To be done:
Please repeat the records exactly from their first line, finishing at the line containing "self.N = n *" and including it.

==================================================

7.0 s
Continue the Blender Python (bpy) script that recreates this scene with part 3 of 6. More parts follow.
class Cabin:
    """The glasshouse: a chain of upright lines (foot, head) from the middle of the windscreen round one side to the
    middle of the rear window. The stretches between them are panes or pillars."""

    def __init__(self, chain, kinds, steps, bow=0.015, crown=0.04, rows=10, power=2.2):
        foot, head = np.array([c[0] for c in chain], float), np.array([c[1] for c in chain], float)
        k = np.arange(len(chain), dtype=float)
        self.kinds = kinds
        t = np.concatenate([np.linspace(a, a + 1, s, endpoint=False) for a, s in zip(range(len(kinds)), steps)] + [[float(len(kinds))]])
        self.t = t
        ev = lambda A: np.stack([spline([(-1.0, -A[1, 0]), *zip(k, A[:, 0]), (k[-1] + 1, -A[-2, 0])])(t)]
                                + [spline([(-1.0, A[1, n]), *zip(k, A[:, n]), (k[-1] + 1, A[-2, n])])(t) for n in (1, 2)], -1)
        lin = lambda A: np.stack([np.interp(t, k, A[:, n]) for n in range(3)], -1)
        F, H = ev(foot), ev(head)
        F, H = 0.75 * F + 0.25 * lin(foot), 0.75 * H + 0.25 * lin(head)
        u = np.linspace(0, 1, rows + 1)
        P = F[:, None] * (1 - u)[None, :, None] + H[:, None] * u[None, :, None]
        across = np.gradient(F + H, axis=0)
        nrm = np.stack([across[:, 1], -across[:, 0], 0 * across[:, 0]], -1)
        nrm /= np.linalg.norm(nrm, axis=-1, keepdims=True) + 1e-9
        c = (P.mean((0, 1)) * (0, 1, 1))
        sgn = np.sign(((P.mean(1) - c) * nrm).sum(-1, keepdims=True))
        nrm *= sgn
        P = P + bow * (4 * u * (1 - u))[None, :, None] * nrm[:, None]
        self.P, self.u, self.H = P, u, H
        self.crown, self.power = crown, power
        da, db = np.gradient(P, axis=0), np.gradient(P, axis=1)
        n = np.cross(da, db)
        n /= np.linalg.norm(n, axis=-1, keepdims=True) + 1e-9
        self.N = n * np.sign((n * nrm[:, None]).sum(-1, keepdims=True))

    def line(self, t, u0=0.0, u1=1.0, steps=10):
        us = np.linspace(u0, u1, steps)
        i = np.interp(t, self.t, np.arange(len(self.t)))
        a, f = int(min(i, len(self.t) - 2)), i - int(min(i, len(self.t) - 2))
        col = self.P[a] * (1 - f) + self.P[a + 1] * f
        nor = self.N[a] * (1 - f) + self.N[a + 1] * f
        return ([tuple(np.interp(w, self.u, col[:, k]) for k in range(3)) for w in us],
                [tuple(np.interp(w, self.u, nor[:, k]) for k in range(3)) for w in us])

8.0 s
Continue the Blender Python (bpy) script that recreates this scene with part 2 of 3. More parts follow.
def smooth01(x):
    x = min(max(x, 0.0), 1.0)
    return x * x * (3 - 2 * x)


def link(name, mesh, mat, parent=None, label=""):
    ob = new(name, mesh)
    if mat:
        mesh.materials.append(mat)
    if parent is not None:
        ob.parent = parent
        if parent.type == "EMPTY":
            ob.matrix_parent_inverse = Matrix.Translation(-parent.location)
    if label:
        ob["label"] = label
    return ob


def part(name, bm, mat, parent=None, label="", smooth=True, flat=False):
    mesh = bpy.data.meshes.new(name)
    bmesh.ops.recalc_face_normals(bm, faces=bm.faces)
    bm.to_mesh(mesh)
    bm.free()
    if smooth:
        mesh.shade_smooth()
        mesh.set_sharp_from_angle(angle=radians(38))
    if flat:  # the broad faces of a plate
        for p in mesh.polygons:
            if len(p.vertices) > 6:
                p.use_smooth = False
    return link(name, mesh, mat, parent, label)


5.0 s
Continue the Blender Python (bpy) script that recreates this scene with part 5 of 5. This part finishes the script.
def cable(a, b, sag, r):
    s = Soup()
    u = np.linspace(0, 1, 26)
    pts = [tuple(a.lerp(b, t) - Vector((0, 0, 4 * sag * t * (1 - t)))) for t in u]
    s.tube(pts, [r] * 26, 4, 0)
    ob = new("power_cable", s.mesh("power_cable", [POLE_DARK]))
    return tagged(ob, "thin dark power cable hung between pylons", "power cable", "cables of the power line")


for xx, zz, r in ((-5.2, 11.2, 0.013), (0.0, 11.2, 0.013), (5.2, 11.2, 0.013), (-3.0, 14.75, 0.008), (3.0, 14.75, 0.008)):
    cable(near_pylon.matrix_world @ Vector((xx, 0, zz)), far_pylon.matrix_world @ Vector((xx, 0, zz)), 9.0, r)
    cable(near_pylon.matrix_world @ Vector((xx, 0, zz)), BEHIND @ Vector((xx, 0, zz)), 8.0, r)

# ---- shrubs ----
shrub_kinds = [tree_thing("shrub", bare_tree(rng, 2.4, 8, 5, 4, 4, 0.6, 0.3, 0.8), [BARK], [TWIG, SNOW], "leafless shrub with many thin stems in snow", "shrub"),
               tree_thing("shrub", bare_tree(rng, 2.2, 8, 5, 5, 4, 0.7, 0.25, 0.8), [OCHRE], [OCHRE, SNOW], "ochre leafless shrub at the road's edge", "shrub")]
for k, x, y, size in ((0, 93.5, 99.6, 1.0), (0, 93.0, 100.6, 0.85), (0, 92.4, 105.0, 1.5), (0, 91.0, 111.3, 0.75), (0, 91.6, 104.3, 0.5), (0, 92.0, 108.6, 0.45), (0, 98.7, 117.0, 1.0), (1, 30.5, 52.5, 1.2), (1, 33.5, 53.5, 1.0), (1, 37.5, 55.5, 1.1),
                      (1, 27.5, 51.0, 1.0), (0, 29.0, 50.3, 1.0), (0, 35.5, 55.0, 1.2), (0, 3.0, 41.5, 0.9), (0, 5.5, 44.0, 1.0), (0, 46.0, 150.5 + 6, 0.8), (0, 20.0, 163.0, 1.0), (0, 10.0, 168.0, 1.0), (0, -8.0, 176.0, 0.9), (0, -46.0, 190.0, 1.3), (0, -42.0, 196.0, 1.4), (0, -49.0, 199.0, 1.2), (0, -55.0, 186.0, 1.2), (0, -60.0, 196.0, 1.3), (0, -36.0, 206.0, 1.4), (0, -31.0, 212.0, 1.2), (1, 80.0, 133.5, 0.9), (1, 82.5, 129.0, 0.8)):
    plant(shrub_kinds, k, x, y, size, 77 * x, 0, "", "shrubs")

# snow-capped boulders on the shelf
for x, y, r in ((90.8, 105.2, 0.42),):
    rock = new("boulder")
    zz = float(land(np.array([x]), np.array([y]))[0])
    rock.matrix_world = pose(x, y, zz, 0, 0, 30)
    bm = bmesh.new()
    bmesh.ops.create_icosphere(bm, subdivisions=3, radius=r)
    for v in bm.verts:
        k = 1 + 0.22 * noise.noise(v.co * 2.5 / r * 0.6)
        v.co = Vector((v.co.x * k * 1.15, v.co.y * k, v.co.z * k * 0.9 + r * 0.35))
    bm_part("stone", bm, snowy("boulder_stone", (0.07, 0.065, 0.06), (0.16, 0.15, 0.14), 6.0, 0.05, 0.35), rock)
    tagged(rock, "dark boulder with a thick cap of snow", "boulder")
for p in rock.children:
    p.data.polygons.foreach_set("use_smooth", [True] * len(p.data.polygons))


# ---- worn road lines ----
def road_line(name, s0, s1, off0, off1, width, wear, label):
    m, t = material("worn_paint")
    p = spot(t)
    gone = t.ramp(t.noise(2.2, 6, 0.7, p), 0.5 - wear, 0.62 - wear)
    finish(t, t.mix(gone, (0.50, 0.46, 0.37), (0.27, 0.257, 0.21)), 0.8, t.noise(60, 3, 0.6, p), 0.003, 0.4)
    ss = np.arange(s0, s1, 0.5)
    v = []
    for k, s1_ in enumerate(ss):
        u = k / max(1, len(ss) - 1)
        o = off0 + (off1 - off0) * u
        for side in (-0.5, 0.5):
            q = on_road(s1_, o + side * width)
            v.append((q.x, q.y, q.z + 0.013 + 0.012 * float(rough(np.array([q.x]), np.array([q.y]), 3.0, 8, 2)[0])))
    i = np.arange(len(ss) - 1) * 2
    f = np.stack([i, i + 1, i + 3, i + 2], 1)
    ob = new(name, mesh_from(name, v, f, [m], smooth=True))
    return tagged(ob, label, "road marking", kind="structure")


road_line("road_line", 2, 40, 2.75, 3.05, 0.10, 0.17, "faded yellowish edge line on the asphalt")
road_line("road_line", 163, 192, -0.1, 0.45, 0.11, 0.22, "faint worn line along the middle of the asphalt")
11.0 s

==================================================

Result for this exercise:
7.0 s
Continue the Blender Python (bpy) script that recreates this scene with part 3 of 6. More parts follow.
class Cabin:
    """The glasshouse: a chain of upright lines (foot, head) from the middle of the windscreen round one side to the
    middle of the rear window. The stretches between them are panes or pillars."""

    def __init__(self, chain, kinds, steps, bow=0.015, crown=0.04, rows=10, power=2.2):
        foot, head = np.array([c[0] for c in chain], float), np.array([c[1] for c in chain], float)
        k = np.arange(len(chain), dtype=float)
        self.kinds = kinds
        t = np.concatenate([np.linspace(a, a + 1, s, endpoint=False) for a, s in zip(range(len(kinds)), steps)] + [[float(len(kinds))]])
        self.t = t
        ev = lambda A: np.stack([spline([(-1.0, -A[1, 0]), *zip(k, A[:, 0]), (k[-1] + 1, -A[-2, 0])])(t)]
                                + [spline([(-1.0, A[1, n]), *zip(k, A[:, n]), (k[-1] + 1, A[-2, n])])(t) for n in (1, 2)], -1)
        lin = lambda A: np.stack([np.interp(t, k, A[:, n]) for n in range(3)], -1)
        F, H = ev(foot), ev(head)
        F, H = 0.75 * F + 0.25 * lin(foot), 0.75 * H + 0.25 * lin(head)
        u = np.linspace(0, 1, rows + 1)
        P = F[:, None] * (1 - u)[None, :, None] + H[:, None] * u[None, :, None]
        across = np.gradient(F + H, axis=0)
        nrm = np.stack([across[:, 1], -across[:, 0], 0 * across[:, 0]], -1)
        nrm /= np.linalg.norm(nrm, axis=-1, keepdims=True) + 1e-9
        c = (P.mean((0, 1)) * (0, 1, 1))
        sgn = np.sign(((P.mean(1) - c) * nrm).sum(-1, keepdims=True))
        nrm *= sgn
        P = P + bow * (4 * u * (1 - u))[None, :, None] * nrm[:, None]
        self.P, self.u, self.H = P, u, H
        self.crown, self.power = crown, power
        da, db = np.gradient(P, axis=0), np.gradient(P, axis=1)
        n = np.cross(da, db)
        n /= np.linalg.norm(n, axis=-1, keepdims=True) + 1e-9
        self.N = n * np.sign((n * nrm[:, None]).sum(-1, keepdims=True))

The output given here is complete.